DATA SECTION →
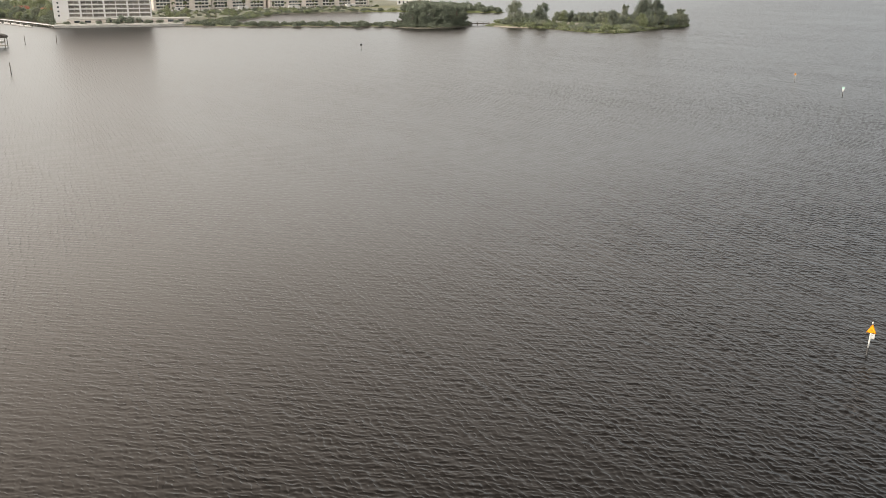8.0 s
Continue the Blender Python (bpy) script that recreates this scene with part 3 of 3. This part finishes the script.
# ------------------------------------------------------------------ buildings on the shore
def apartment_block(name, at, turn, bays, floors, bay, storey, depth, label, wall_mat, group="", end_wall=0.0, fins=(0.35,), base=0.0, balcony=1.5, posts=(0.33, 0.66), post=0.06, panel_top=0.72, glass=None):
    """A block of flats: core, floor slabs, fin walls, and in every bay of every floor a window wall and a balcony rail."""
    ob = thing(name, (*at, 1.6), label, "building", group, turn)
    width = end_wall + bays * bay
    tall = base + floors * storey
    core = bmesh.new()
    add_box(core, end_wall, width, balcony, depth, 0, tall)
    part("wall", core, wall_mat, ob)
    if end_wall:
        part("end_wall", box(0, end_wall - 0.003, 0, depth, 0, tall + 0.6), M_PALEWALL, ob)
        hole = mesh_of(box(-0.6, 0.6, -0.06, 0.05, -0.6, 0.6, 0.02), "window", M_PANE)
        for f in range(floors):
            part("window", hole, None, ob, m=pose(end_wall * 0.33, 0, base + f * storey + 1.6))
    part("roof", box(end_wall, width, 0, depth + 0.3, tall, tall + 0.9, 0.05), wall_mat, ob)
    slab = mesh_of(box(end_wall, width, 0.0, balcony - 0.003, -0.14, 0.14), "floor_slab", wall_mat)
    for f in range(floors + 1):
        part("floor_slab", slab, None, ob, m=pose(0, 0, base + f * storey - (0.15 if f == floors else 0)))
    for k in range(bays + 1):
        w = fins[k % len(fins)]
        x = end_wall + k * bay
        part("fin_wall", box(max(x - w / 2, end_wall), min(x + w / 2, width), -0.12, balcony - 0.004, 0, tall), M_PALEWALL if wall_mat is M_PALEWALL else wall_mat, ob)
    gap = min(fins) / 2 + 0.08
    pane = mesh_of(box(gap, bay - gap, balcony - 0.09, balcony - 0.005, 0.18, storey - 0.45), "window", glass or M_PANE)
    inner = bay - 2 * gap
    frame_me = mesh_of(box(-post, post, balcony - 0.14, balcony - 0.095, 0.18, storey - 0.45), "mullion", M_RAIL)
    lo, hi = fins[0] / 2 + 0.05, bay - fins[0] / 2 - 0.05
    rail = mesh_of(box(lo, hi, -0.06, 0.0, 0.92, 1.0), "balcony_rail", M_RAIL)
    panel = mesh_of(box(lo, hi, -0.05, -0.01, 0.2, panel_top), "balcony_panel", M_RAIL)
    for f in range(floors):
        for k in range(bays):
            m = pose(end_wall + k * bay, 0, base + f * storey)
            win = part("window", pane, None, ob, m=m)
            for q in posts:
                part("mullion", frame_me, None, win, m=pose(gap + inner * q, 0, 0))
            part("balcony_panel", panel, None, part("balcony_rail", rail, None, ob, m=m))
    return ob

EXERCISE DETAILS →
The data above needs to be retyped exactly, with the images left out.

WRITTEN ANSWER →
8.0 s
Continue the Blender Python (bpy) script that recreates this scene with part 3 of 3. This part finishes the script.
# ------------------------------------------------------------------ buildings on the shore
def apartment_block(name, at, turn, bays, floors, bay, storey, depth, label, wall_mat, group="", end_wall=0.0, fins=(0.35,), base=0.0, balcony=1.5, posts=(0.33, 0.66), post=0.06, panel_top=0.72, glass=None):
    """A block of flats: core, floor slabs, fin walls, and in every bay of every floor a window wall and a balcony rail."""
    ob = thing(name, (*at, 1.6), label, "building", group, turn)
    width = end_wall + bays * bay
    tall = base + floors * storey
    core = bmesh.new()
    add_box(core, end_wall, width, balcony, depth, 0, tall)
    part("wall", core, wall_mat, ob)
    if end_wall:
        part("end_wall", box(0, end_wall - 0.003, 0, depth, 0, tall + 0.6), M_PALEWALL, ob)
        hole = mesh_of(box(-0.6, 0.6, -0.06, 0.05, -0.6, 0.6, 0.02), "window", M_PANE)
        for f in range(floors):
            part("window", hole, None, ob, m=pose(end_wall * 0.33, 0, base + f * storey + 1.6))
    part("roof", box(end_wall, width, 0, depth + 0.3, tall, tall + 0.9, 0.05), wall_mat, ob)
    slab = mesh_of(box(end_wall, width, 0.0, balcony - 0.003, -0.14, 0.14), "floor_slab", wall_mat)
    for f in range(floors + 1):
        part("floor_slab", slab, None, ob, m=pose(0, 0, base + f * storey - (0.15 if f == floors else 0)))
    for k in range(bays + 1):
        w = fins[k % len(fins)]
        x = end_wall + k * bay
        part("fin_wall", box(max(x - w / 2, end_wall), min(x + w / 2, width), -0.12, balcony - 0.004, 0, tall), M_PALEWALL if wall_mat is M_PALEWALL else wall_mat, ob)
    gap = min(fins) / 2 + 0.08
    pane = mesh_of(box(gap, bay - gap, balcony - 0.09, balcony - 0.005, 0.18, storey - 0.45), "window", glass or M_PANE)
    inner = bay - 2 * gap
    frame_me = mesh_of(box(-post, post, balcony - 0.14, balcony - 0.095, 0.18, storey - 0.45), "mullion", M_RAIL)
    lo, hi = fins[0] / 2 + 0.05, bay - fins[0] / 2 - 0.05
    rail = mesh_of(box(lo, hi, -0.06, 0.0, 0.92, 1.0), "balcony_rail", M_RAIL)
    panel = mesh_of(box(lo, hi, -0.05, -0.01, 0.2, panel_top), "balcony_panel", M_RAIL)
    for f in range(floors):
        for k in range(bays):
            m = pose(end_wall + k * bay, 0, base + f * storey)
            win = part("window", pane, None, ob, m=m)
            for q in posts:
                part("mullion", frame_me, None, win, m=pose(gap + inner * q, 0, 0))
            part("balcony_panel", panel, None, part("balcony_rail", rail, None, ob, m=m))
    return ob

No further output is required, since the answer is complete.